Tomatoes stuffed with wheat, herbs and goat cheese
4 servings
60 minutes
The recipe is taken from the book by Klaus Meyer "Nordic cuisine. Culinary masterpieces with a northern character.

1
Cut off the top part of each tomato (the lid) and scoop out the flesh with a teaspoon. Pass the tomato flesh through a sieve into a bowl to extract all the juice and remove the seeds. Peel and chop the onion, finely chop the celery, and quickly sauté both vegetables in oil. Remove from heat, add cooked grains, a little tomato juice, and chopped herbs. The grain filling should not float in juice; add just enough juice for the grains to absorb. Season with salt and pepper.
- Tomatoes: 8 pieces
- Onion: 1 piece
- Celery: 4 pieces
- Olive oil: 2 tablespoons
- Boiled wheat groats: 0.2 kg
- Parsley: to taste
- Chervil: to taste
- Basil: to taste
- Sea salt: to taste
- Freshly ground black pepper: to taste
2
Place a spoonful of goat cheese in each tomato, then top with a filling of grains, and add a bit more cheese on top.

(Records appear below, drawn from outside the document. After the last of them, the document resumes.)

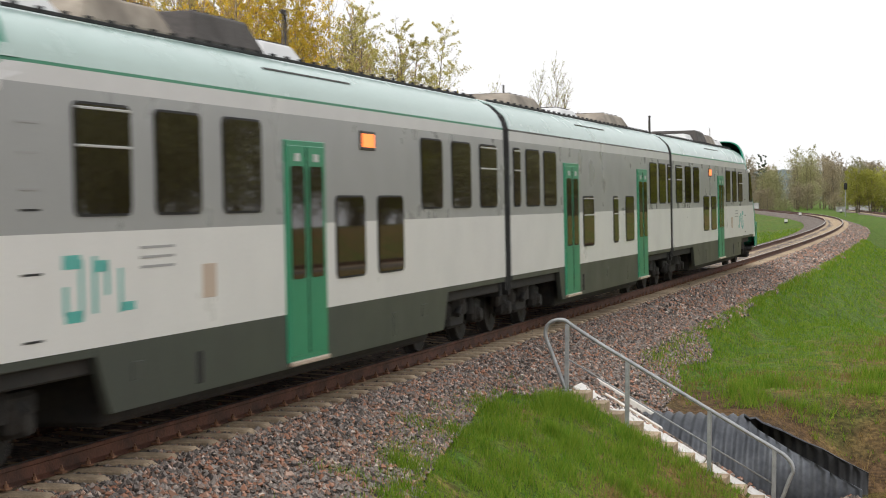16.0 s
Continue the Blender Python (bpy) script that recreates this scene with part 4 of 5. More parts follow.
def bogie(car, y):
    bm = bmesh.new()
    for s in (-1, 1):
        box(bm, (0.16, 3.3, 0.22), (s * 1.02, 0, 0.56), 0.04)
        box(bm, (0.2, 0.9, 0.24), (s * 1.02, 0, 0.40), 0.05)
        for k in (-1, 1):
            box(bm, (0.2, 0.36, 0.3), (s * 1.05, k * 1.25, 0.44), 0.05)
            rod(bm, (s * 1.08, k * 0.85, 0.45), (s * 1.08, k * 0.85, 0.86), 0.11, 0.11, 12)
            rod(bm, (s * 1.16, k * 1.25, 0.42), (s * 1.22, k * 1.25, 0.42), 0.13, 0.1, 12)
        rod(bm, (s * 1.2, 0.28, 0.5), (s * 1.2, -0.28, 0.85), 0.05, 0.05, 8)
        rod(bm, (s * 1.0, 0, 0.5), (s * 1.0, 0, 0.95), 0.26, 0.26, 14)
    box(bm, (2.0, 0.5, 0.22), (0, 0, 0.6), 0.04)
    ob = part("bogie", bm, DARK, car, "dirty dark bogie", m=pose(0, y, 0))
    for k in (-1, 1):
        bm = bmesh.new()
        for s in (-1, 1):
            rod(bm, (s * 0.735, 0, 0), (s * 0.86, 0, 0), WHEEL, WHEEL - 0.01, 28)
            rod(bm, (s * 0.70, 0, 0), (s * 0.735, 0, 0), WHEEL + 0.03, WHEEL + 0.03, 28)
            rod(bm, (s * 0.86, 0, 0), (s * 0.875, 0, 0), 0.3, 0.27, 20)
            for q in range(4):
                a = q * math.pi / 2
                box(bm, (0.03, 0.05, 0.05), (s * 0.885, 0.2 * math.cos(a), 0.2 * math.sin(a)))
        rod(bm, (-0.72, 0, 0), (0.72, 0, 0), 0.085, 0.085, 12)
        part("wheelset", bm, DARK, ob, "steel wheels on an axle", m=pose(0, k * 1.25, WHEEL), smooth_angle=35)


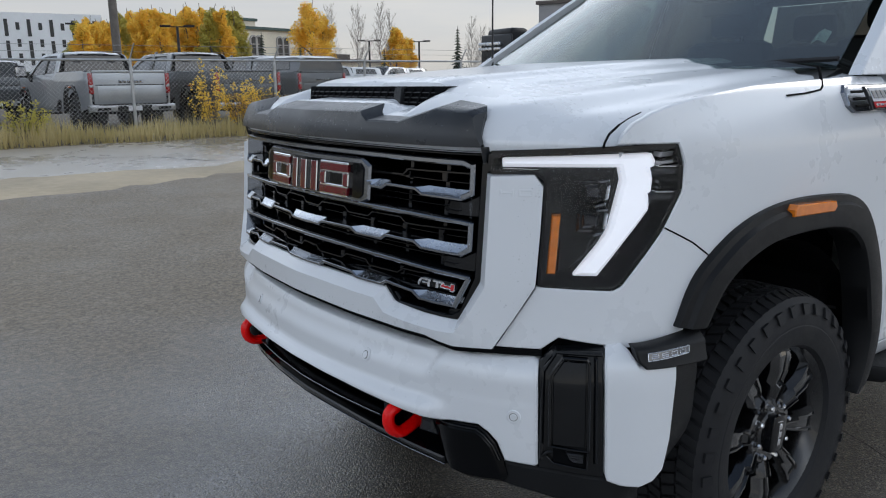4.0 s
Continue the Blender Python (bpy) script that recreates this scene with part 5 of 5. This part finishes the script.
tagged(finish("mud_stain", bm, mat("tan_mud", (.20, .155, .085), .7, vary=.35, scale=14, bump=.4, bump_scale=160)), "tan mud stain on the asphalt beside the truck", "stain", kind="structure")

# dry grass strip
def leaves(name, a, b):
    """Thin leaves: two autumn tones, part of the light passing through."""
    m = mat(name, a, .6, vary=.3, scale=.7, base2=b)
    n, l = m.node_tree.nodes, m.node_tree.links
    bs = n["Principled BSDF"]
    tr = n.new("ShaderNodeBsdfTranslucent")
    l.new(bs.inputs["Base Color"].links[0].from_socket, tr.inputs["Color"])
    mx = n.new("ShaderNodeMixShader")
    mx.inputs[0].default_value = .45
    l.new(bs.outputs[0], mx.inputs[1])
    l.new(tr.outputs[0], mx.inputs[2])
    l.new(mx.outputs[0], n["Material Output"].inputs[0])
    return m


M_grass = leaves("dry_grass", (.42, .35, .15), (.62, .52, .28))
bm = bmesh.new()
rnd = random.Random(4)
verts, faces = [], []
for i in range(34000):
    x = rnd.uniform(-16, 24)
    y = 12.75 + 3.0 * rnd.random() ** 1.3 + .25 * noise.noise((x * .5, 0, 3))
    h = rnd.uniform(.08, .45) * (.5 + .9 * max(0, noise.noise((x * .7, y, 1)) + .5))
    a, lean, w = rnd.uniform(0, 6.28), rnd.uniform(0, .35) * h, rnd.uniform(.006, .014)
    z, c, s = ground_z(x, y), math.cos(a), math.sin(a)
    k = len(verts)
    verts += [(x - w * c, y - w * s, z), (x + w * c, y + w * s, z), (x + w * .6 * c + lean * s * .5, y + w * .6 * s - lean * c * .5, z + h * .6), (x - w * .6 * c + lean * s * .5, y - w * .6 * s - lean * c * .5, z + h * .6), (x + lean * s, y - lean * c, z + h)]
    faces += [(k, k + 1, k + 2, k + 3), (k + 3, k + 2, k + 4)]
me = bpy.data.meshes.new("grass")
me.from_pydata(verts, [], faces)
me.materials.append(M_grass)
tagged(new("grass", me), "tall dry yellow-green grass along the fence", "grass", kind="stuff")
bm = bmesh.new()
rows = [[bm.verts.new((x, y, ground_z(x, y) + lift)) for y, lift in ((12.95, .004), (13.4, .05), (20, .02), (60, .02))] for x in range(-80, 81, 4)]
for a, b in zip(rows, rows[1:]):
    for k in range(3):
        bm.faces.new((a[k], b[k], b[k + 1], a[k + 1]))
tagged(finish("gravel_lot", bm, mat("gravel_soil", (.13, .115, .09), .85, vary=.3, scale=1.2, bump=.4, bump_scale=60), sharp=60), "gravel and soil ground behind the fence", "gravel", kind="structure")

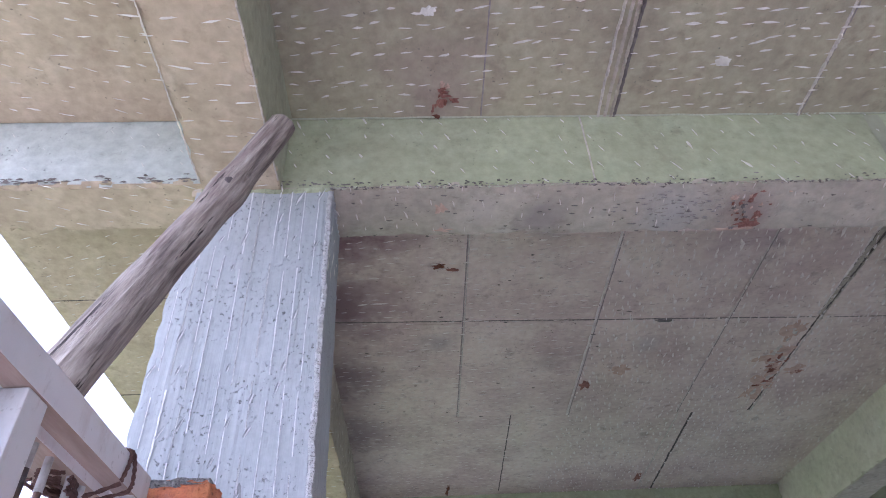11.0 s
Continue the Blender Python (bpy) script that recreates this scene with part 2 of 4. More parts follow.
def brick_material(name="red_clay_brick", burnt=0.0):
    """Wire-cut clay brick: even orange red, broad firing tones, pores, fine cracks, cement dust."""
    k = Nodes(name, 0.85, fixed=True)
    rnd = k.t.nodes.new("ShaderNodeObjectInfo").outputs["Random"]
    c = k.mix(rnd, (0.55, 0.150, 0.070), (0.70, 0.232, 0.092))
    c = k.mix(k.times(k.ramp(k.noise(4.5, 3), 0.45, 0.70), 0.45), c, (0.38, 0.098, 0.058))
    c = k.mix(k.times(k.ramp(k.noise(8.0, 4, k.stretch(1, 1, 1.6)), 0.52, 0.75), 0.45), c, (0.62, 0.22, 0.095))
    if burnt:
        c = k.mix(k.times(k.ramp(k.noise(11.0, 4), 0.46, 0.66), burnt), c, (0.12, 0.060, 0.062))
    shaken = k.warp(40.0, 0.02)
    c = k.mix(k.times(k.ramp(k.noise(1.0, 6, k.stretch(45, 45, 120), 0.7), 0.46, 0.72), 0.5), c, (0.22, 0.055, 0.036))
    c = k.mix(k.times(k.ramp(k.noise(34.0, 6, rough=0.7), 0.56, 0.70), 0.45), c, (0.26, 0.07, 0.045))
    c = k.mix(k.times(k.ramp(k.noise(90.0, 4, rough=0.6), 0.60, 0.72), 0.4), c, (0.66, 0.25, 0.12))
    c = k.mix(k.times(k.ramp(k.noise(170.0, 4, rough=0.65), 0.58, 0.66), 0.35), c, (0.22, 0.055, 0.034))
    pore = k.times(k.ramp(k.cells(85.0, shaken), 0.22, 0.09), k.ramp(k.noise(16.0, 3), 0.54, 0.61))
    c = k.mix(k.times(pore, 0.85), c, (0.08, 0.022, 0.016))
    crack = k.times(k.ramp(k.cells(9.0, k.warp(55.0, 0.022), "DISTANCE_TO_EDGE"), 0.008, 0.003), k.ramp(k.noise(8.0, 4), 0.655, 0.68))
    c = k.mix(k.times(crack, 0.75), c, (0.08, 0.02, 0.015))
    fleck = k.times(k.ramp(k.cells(52.0, k.warp(60.0, 0.012)), 0.11, 0.06), k.ramp(k.noise(14.0, 2), 0.57, 0.61))
    c = k.mix(k.times(fleck, 0.85), c, (0.70, 0.52, 0.38))
    scuff = k.times(k.ramp(k.noise(1.0, 5, k.stretch(60, 60, 170), 0.72), 0.595, 0.645), k.ramp(k.noise(12.0, 3), 0.44, 0.55))
    c = k.mix(k.times(scuff, 0.8), c, (0.12, 0.03, 0.022))
    smear = k.times(k.times(k.ramp(k.noise(7.0, 3), 0.60, 0.66), k.ramp(k.noise(45.0, 5, rough=0.7), 0.46, 0.60)), 0.45)
    c = k.mix(smear, c, (0.30, 0.28, 0.265))
    c = k.mix(k.times(k.ramp(k.noise(6.0, 4, k.stretch(1.3, 1, 1)), 0.60, 0.72), 0.4), c, (0.62, 0.29, 0.09))
    dust = k.times(k.ramp(k.noise(14.0, 8, k.stretch(1, 1, 1.5), 0.78), 0.58, 0.68), 0.5)
    c = k.mix(dust, c, (0.27, 0.24, 0.22))
    h = k.times(k.times(k.noise(55.0, 8, rough=0.72), k.times(pore, -0.5), "ADD"), k.times(k.times(crack, -0.7), k.times(scuff, -0.35), "ADD"), "ADD")
    return k.done(c, h, 0.010)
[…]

Place the tomatoes in a greased baking dish, season with salt and pepper. Bake for 15-20 minutes in an oven preheated to 220 °C, or until fully cooked and with a nice crust on top.
- Soft goat cheese: 50 g
- Tomatoes: 8 pieces
- Boiled wheat groats: 0.2 kg
- Soft goat cheese: 50 g
- Olive oil: 2 tablespoons
- Sea salt: to taste
- Freshly ground black pepper: to taste
3
Serve immediately. A hearty salad and quality bread will make a magnificent main dish; tomatoes can also be served as a side dish, especially with lamb.